» **What is needed**: Tally the lines that contain the string "name" and state that total without comment.

» **Supplied data**:
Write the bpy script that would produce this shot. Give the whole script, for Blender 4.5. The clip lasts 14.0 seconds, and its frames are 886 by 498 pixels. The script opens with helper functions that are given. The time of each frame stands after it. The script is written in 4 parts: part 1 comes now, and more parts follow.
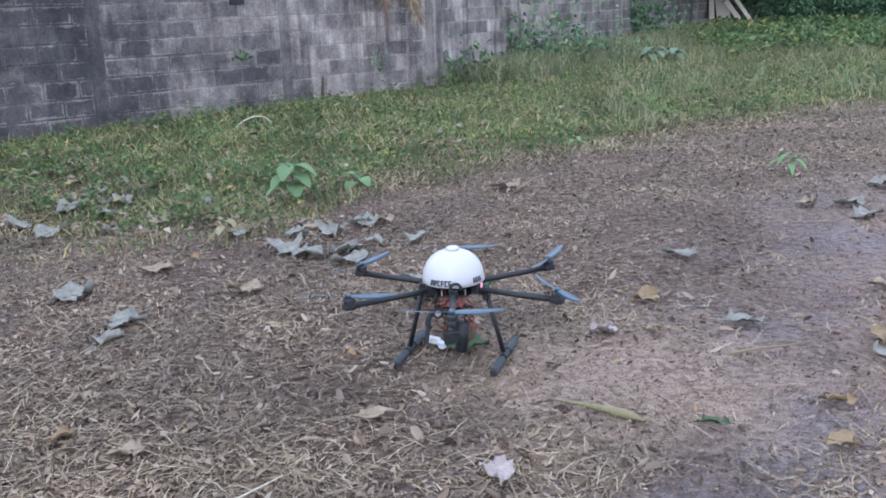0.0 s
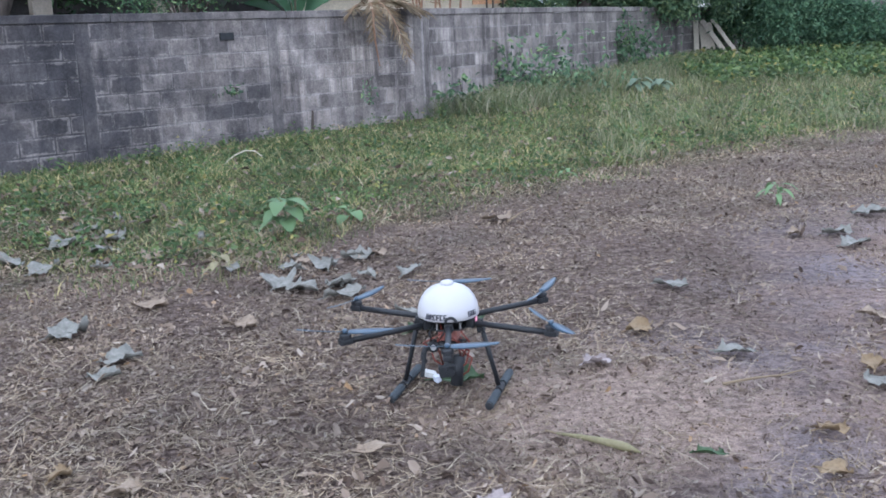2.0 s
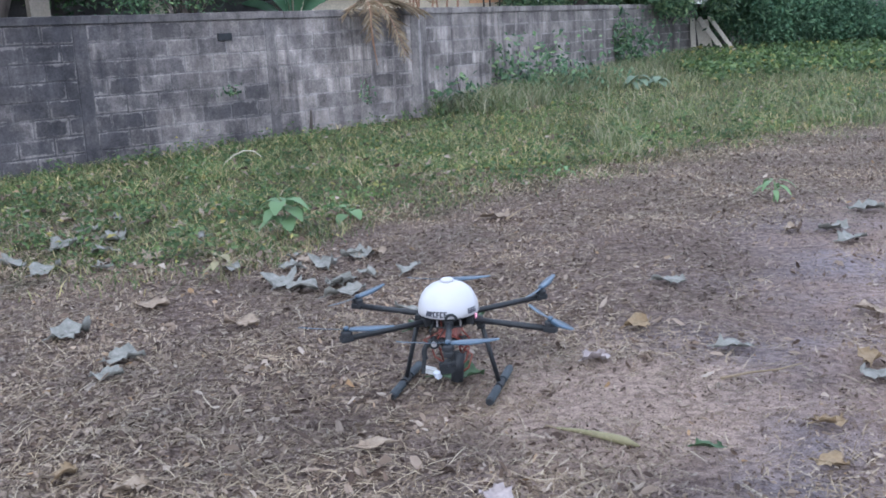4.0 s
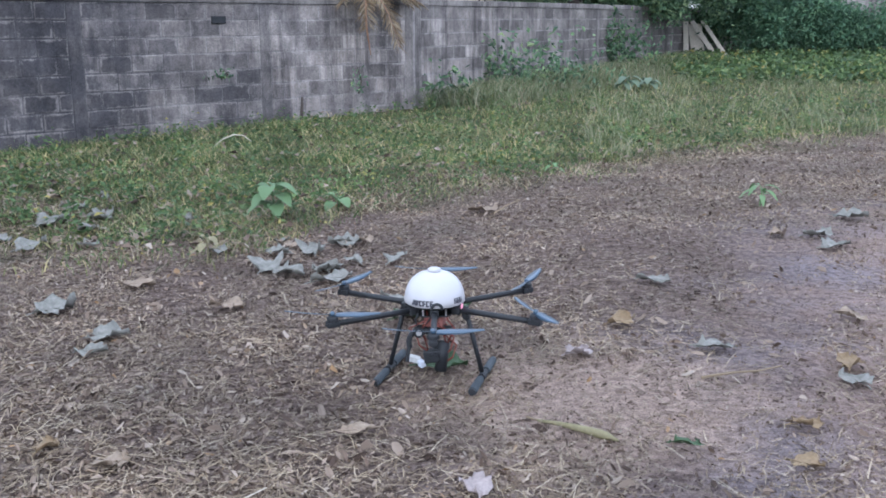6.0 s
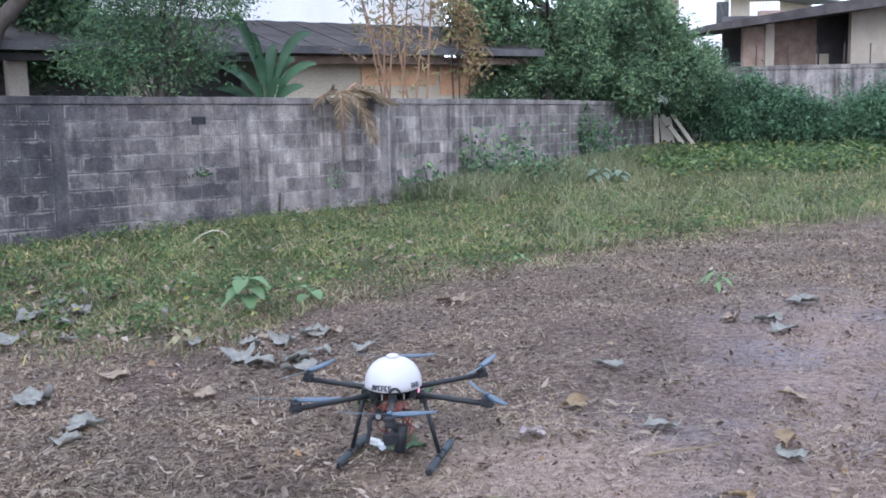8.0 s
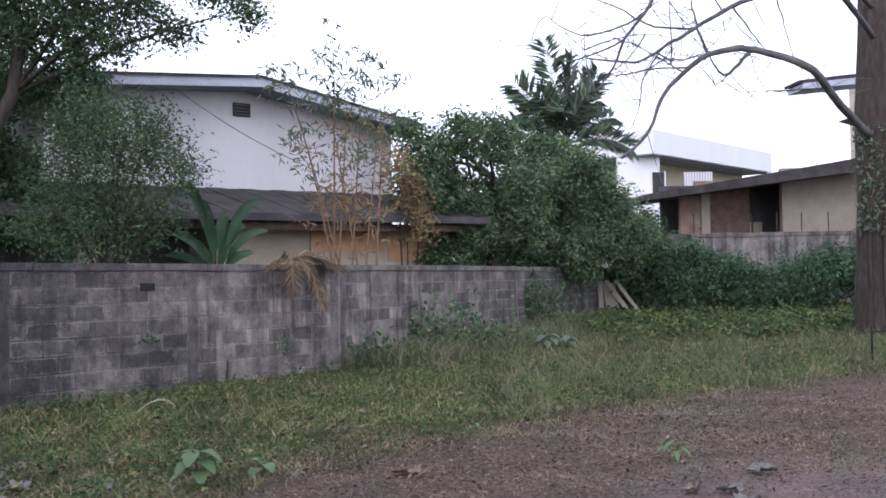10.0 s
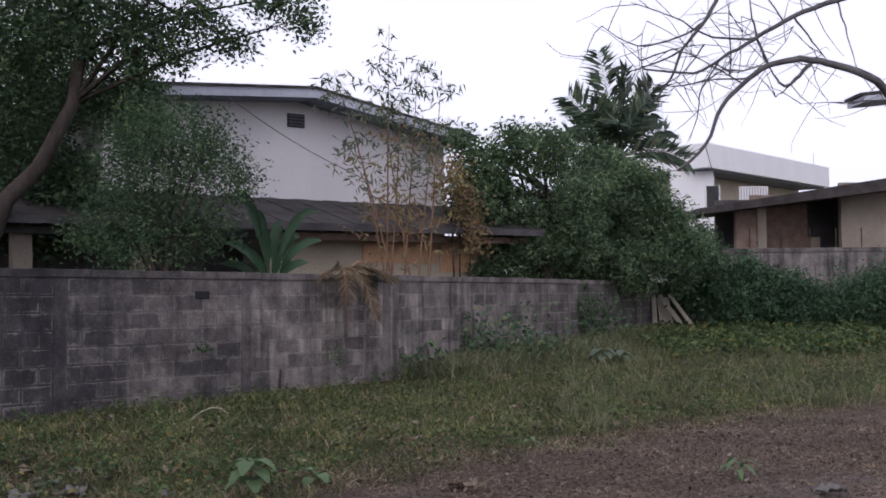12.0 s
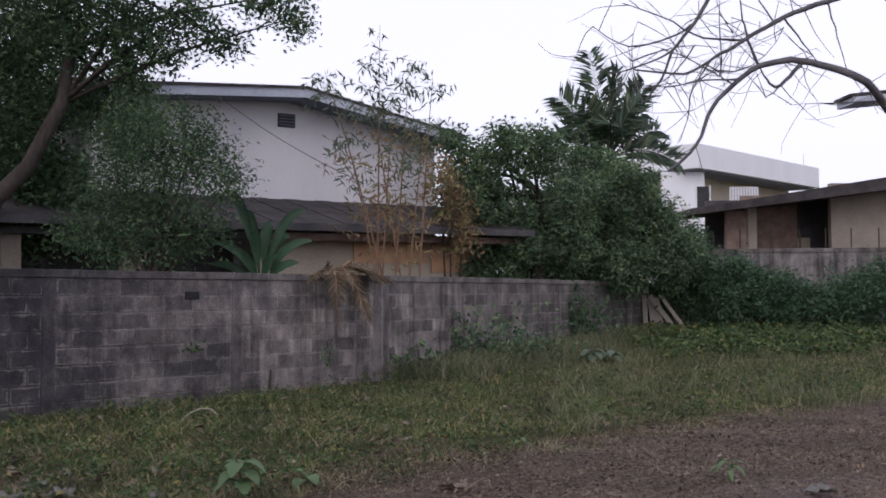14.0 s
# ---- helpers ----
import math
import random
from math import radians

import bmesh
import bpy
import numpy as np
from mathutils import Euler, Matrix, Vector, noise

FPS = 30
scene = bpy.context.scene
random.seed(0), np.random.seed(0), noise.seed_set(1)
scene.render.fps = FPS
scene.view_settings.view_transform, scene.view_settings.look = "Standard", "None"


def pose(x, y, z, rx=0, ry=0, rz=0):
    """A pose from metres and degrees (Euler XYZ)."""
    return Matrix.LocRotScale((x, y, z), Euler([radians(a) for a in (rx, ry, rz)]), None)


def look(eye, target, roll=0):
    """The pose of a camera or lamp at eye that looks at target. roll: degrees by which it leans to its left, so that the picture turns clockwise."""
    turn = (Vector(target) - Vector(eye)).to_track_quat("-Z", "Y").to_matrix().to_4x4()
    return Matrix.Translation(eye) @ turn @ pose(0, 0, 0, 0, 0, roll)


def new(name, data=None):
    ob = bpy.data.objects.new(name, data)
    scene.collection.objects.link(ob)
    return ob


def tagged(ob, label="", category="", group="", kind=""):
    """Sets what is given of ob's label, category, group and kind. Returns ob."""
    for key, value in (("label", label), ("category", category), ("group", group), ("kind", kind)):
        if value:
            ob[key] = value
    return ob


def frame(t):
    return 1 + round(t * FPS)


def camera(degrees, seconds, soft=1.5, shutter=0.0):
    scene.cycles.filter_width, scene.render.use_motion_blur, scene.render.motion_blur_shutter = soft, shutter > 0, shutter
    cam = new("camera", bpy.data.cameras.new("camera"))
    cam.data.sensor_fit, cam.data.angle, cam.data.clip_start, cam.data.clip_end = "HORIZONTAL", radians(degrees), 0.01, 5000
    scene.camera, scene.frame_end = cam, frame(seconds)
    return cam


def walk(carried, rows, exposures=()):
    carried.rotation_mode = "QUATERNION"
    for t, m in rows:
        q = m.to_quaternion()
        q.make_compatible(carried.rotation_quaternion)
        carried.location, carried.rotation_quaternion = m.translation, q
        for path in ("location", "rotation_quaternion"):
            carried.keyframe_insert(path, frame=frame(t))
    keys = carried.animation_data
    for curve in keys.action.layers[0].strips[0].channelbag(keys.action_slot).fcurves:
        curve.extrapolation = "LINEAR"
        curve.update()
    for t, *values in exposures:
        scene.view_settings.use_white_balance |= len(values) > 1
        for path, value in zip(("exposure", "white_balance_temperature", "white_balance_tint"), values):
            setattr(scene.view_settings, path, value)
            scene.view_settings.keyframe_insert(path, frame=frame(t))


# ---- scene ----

» **Final result**: 2